Defined Contribution Retirement Plans—The Company maintains several defined contribution
retirement plans, which include 401(k) matching programs, as well as qualified and nonqualified profit
sharing and share bonus retirement plans. Expense for the defined contribution plans is computed as a
percentage of participants’ compensation and was $78 million, $73 million and $67 million for 2007,
2006 and 2005, respectively. The Company also maintains an unfunded Supplemental Executive
Retirement Plan (‘‘SERP’’). This plan is nonqualified and restores the employer match that certain
employees lose due to IRS limits on eligible compensation under the defined contribution plans.
Expense related to the SERP was $3 million in 2007, $2 million in 2006 and $3 million in 2005.
Deferred Compensation Plans—The Company has nonqualified deferred compensation plans, which
permit eligible employees to defer a portion of their compensation. A record keeping account is set up
for each participant and the participant chooses from a variety of measurement funds for the deemed
investment of their accounts. The measurement funds correspond to a number of funds in the
Company’s 401(k) plans and the account balance fluctuates with the investment returns on those funds.
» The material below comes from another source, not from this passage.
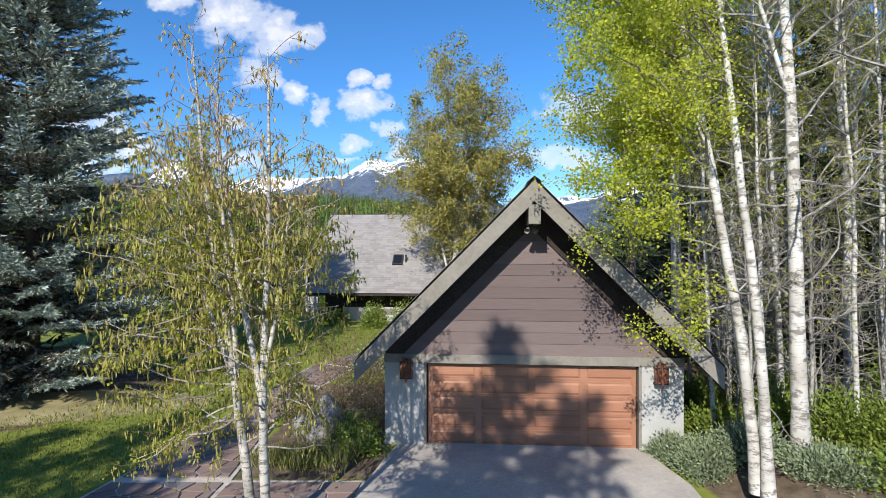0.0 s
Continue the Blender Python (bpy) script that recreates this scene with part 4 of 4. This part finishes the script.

Deferred compensation expense was $13 million, $6 million and $7 million in 2007, 2006 and 2005,
respectively. Total deferred compensation liabilities were $100 million and $91 million at September 28,
2007 and September 29, 2006, respectively.
Rabbi Trusts—The Company has rabbi trusts, the assets of which may be used to pay non-qualified
plan benefits. The trusts primarily hold corporate-owned life insurance policies, cash and cash
equivalents, and debt and equity securities. During 2007, the Company, as permitted under the trust
agreement, sold substantially all of the assets from one of the trusts and received $271 million of
proceeds. At September 28, 2007 and September 29, 2006, trust assets totaled $2 million and
$265 million, respectively. The cash surrender value of the life insurance policies, net of outstanding
loans, included in the rabbi trust was $224 million at September 29, 2006. The rabbi trust assets, which
are consolidated, are subject to the claims of the Company’s creditors in the event of the Company’s
insolvency. Plan participants are general creditors of the Company with respect to these benefits.
Postretirement Benefit Plans—The Company generally does not provide postretirement benefits
other than pensions for its employees. However, certain acquired operations provide these benefits to
employees who were eligible at the date of acquisition, and a small number of U.S. and Canadian
operations provide on going eligibility for such benefits.